━━━ Provided data

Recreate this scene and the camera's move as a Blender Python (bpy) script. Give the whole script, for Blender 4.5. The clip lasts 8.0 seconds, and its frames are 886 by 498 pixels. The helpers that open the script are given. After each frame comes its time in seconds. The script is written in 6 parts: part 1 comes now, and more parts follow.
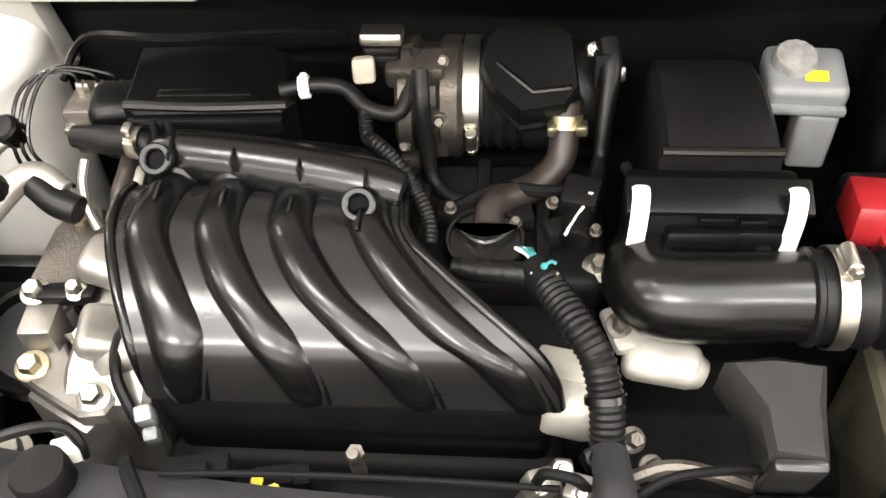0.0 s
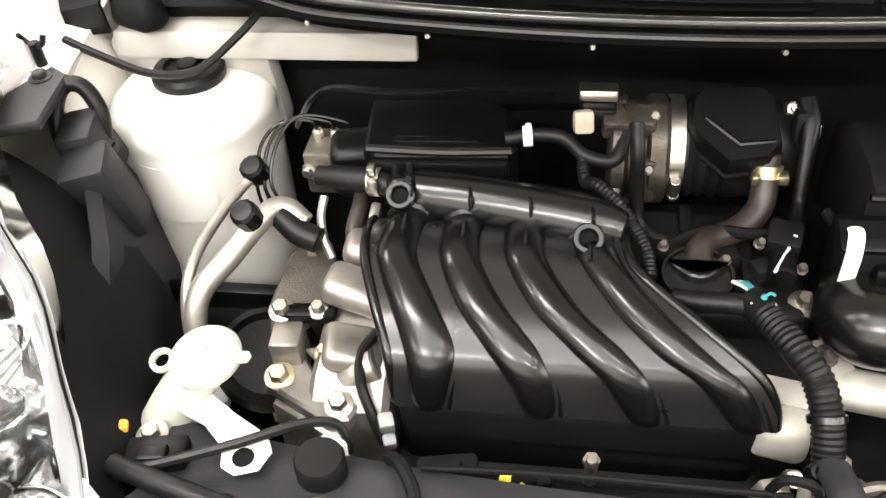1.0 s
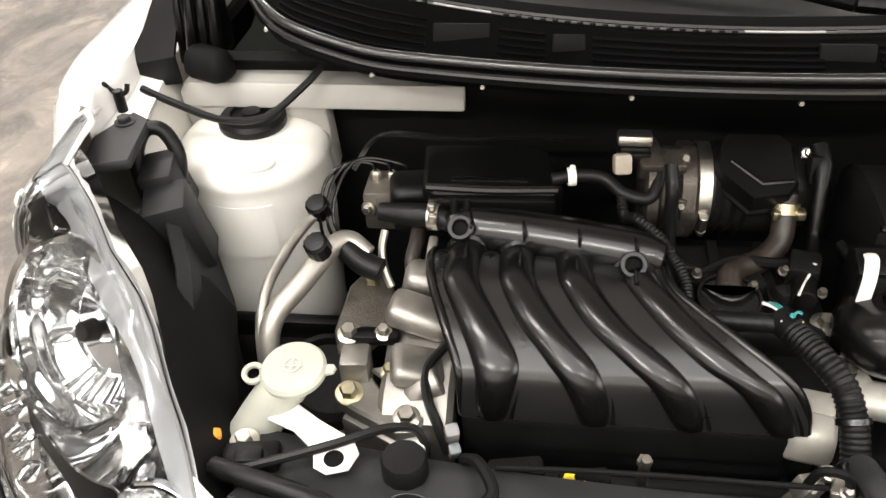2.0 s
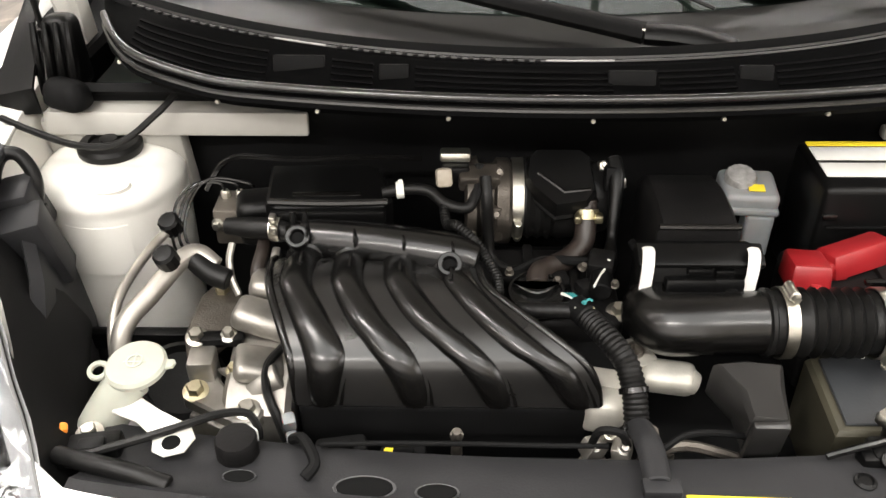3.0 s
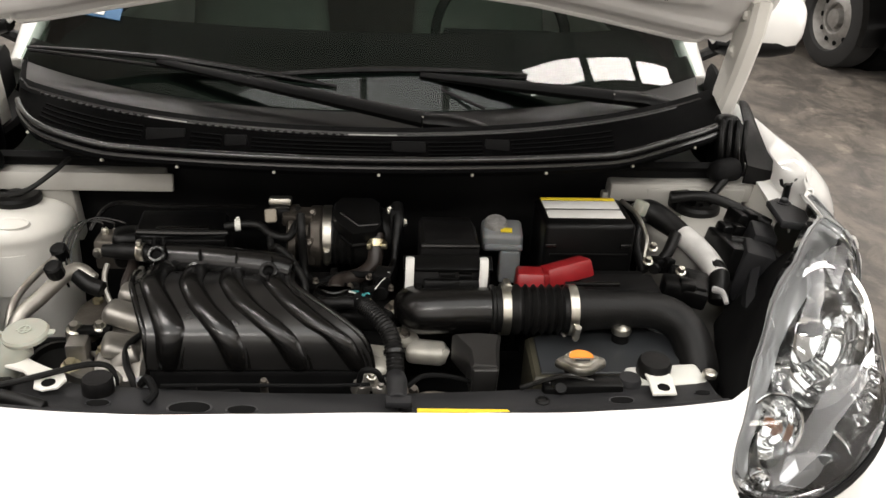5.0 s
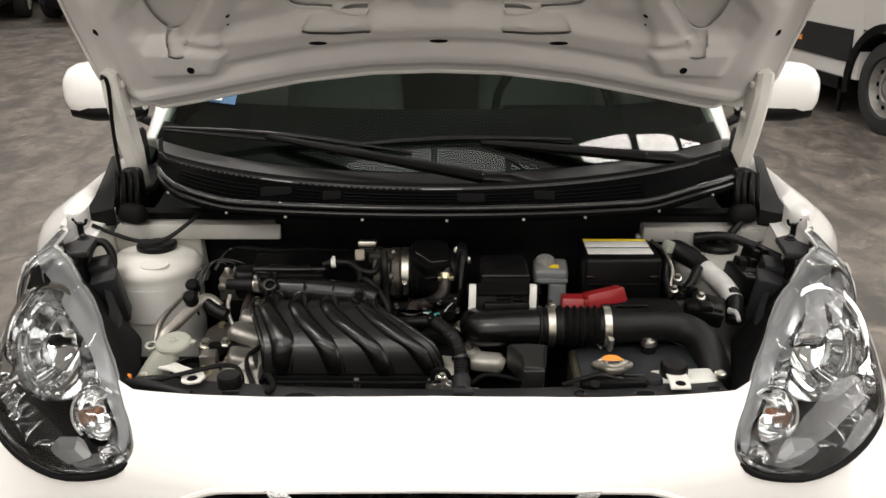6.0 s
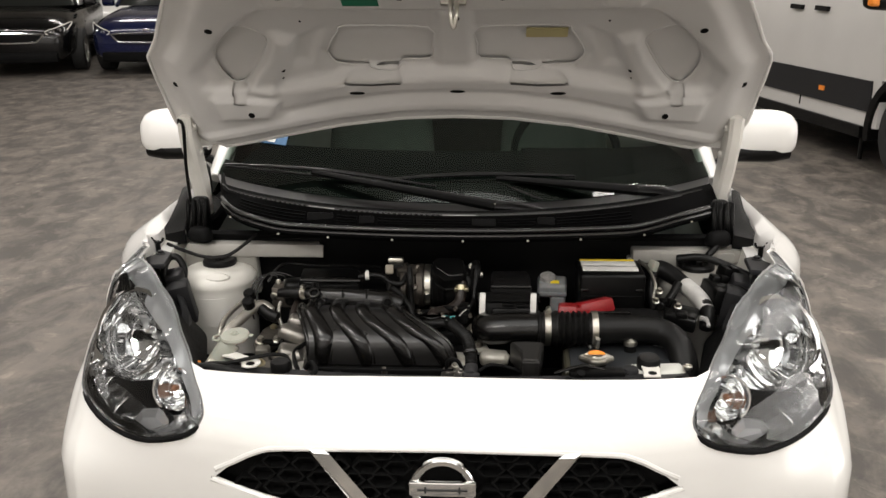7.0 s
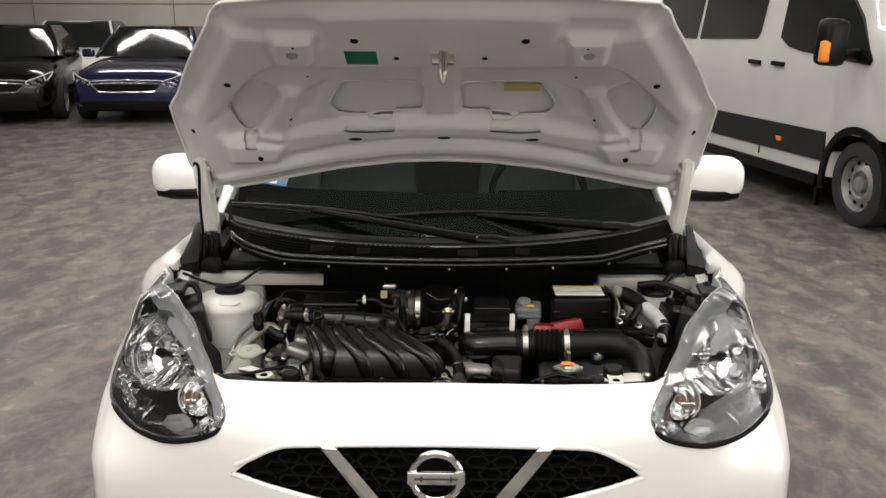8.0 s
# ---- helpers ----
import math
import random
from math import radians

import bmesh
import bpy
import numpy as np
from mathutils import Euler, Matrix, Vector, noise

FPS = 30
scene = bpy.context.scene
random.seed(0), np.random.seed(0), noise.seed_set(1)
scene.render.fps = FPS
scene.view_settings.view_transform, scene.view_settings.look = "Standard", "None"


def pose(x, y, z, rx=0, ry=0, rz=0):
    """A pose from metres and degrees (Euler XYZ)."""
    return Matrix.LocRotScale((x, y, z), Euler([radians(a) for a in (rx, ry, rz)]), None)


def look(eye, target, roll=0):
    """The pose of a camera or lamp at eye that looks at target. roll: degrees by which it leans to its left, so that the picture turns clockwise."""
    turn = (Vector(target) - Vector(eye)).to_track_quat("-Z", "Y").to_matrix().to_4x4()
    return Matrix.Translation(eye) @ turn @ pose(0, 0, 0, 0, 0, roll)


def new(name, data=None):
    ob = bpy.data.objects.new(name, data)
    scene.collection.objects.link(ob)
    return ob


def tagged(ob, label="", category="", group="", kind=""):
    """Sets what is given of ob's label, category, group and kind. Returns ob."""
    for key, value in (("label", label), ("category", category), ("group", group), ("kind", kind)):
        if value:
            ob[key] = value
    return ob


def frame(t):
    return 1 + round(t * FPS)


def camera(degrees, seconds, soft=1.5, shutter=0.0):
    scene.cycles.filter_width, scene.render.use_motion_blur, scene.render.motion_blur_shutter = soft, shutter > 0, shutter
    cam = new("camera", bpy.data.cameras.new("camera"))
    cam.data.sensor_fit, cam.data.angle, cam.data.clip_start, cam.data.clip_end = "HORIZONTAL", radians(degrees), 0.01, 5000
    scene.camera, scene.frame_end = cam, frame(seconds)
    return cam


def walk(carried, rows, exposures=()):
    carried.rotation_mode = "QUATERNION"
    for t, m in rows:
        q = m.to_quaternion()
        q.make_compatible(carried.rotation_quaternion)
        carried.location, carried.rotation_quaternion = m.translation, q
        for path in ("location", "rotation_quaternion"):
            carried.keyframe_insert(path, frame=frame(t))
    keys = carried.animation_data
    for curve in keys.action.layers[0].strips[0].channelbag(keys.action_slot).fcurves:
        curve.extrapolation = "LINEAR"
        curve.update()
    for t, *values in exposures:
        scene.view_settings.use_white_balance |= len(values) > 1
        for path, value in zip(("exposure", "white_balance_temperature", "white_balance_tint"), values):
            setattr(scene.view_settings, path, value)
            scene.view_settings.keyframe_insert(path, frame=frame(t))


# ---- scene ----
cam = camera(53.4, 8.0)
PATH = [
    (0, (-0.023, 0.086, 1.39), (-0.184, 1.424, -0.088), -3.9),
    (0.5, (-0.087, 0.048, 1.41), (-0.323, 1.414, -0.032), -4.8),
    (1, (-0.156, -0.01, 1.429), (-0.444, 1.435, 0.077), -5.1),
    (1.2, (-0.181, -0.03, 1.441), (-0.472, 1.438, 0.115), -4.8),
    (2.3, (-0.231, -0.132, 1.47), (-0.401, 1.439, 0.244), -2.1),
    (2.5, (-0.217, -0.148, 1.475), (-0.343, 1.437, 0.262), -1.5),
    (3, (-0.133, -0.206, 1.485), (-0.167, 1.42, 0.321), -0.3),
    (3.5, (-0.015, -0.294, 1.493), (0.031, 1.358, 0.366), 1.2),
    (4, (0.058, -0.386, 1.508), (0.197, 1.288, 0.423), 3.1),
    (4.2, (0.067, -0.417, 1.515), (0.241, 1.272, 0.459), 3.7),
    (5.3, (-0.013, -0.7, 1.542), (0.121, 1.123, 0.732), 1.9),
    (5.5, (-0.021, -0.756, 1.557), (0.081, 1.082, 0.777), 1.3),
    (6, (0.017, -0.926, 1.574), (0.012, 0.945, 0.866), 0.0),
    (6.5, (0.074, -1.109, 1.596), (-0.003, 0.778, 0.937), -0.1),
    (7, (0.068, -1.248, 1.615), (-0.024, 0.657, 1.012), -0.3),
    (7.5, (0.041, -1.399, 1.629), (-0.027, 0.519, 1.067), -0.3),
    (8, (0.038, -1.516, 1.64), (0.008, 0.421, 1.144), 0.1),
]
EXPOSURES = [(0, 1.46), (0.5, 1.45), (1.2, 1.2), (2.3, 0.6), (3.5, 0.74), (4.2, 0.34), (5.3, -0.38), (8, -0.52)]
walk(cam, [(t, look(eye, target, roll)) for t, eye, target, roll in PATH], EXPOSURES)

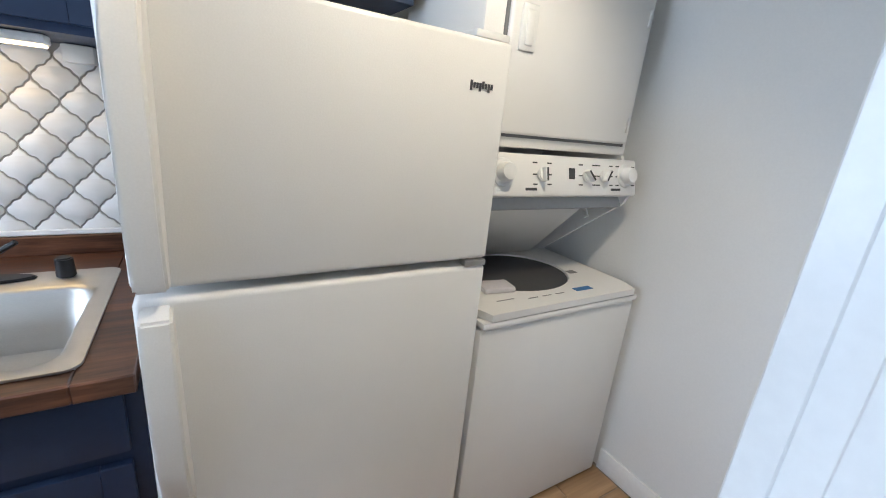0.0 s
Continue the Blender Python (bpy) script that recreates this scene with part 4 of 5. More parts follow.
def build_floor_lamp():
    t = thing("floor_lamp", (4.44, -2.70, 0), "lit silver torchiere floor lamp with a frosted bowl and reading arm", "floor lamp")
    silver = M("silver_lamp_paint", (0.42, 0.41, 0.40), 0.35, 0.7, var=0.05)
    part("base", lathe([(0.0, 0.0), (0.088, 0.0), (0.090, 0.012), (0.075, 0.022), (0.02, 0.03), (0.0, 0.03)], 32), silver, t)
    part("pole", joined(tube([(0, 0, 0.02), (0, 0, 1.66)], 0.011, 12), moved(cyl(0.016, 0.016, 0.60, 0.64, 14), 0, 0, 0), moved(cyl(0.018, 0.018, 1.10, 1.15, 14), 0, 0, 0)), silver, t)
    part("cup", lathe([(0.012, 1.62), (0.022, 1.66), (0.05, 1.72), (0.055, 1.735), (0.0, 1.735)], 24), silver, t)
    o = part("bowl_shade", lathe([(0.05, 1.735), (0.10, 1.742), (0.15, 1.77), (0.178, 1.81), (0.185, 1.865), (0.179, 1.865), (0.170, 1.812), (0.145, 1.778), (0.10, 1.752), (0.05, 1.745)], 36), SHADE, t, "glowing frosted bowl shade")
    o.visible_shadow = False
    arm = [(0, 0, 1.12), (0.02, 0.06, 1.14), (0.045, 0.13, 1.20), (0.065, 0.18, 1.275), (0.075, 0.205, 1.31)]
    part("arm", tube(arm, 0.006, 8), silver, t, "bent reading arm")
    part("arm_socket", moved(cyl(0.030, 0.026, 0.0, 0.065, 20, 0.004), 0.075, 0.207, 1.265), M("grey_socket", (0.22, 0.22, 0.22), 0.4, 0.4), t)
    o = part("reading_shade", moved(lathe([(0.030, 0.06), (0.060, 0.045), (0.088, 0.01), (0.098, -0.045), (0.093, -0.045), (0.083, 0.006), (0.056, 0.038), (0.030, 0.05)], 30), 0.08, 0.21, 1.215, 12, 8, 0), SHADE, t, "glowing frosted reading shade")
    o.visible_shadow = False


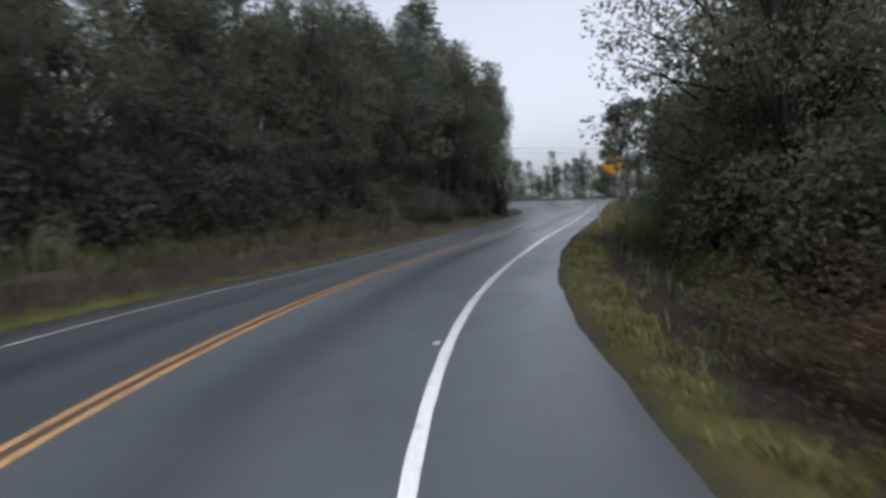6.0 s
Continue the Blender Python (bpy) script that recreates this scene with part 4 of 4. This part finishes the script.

━━━━━━

Copy, from the material, each line that holds the string "label".

Answer to this exercise:
def tagged(ob, label="", category="", group="", kind=""):
    """Sets what is given of ob's label, category, group and kind. Returns ob."""
    for key, value in (("label", label), ("category", category), ("group", group), ("kind", kind)):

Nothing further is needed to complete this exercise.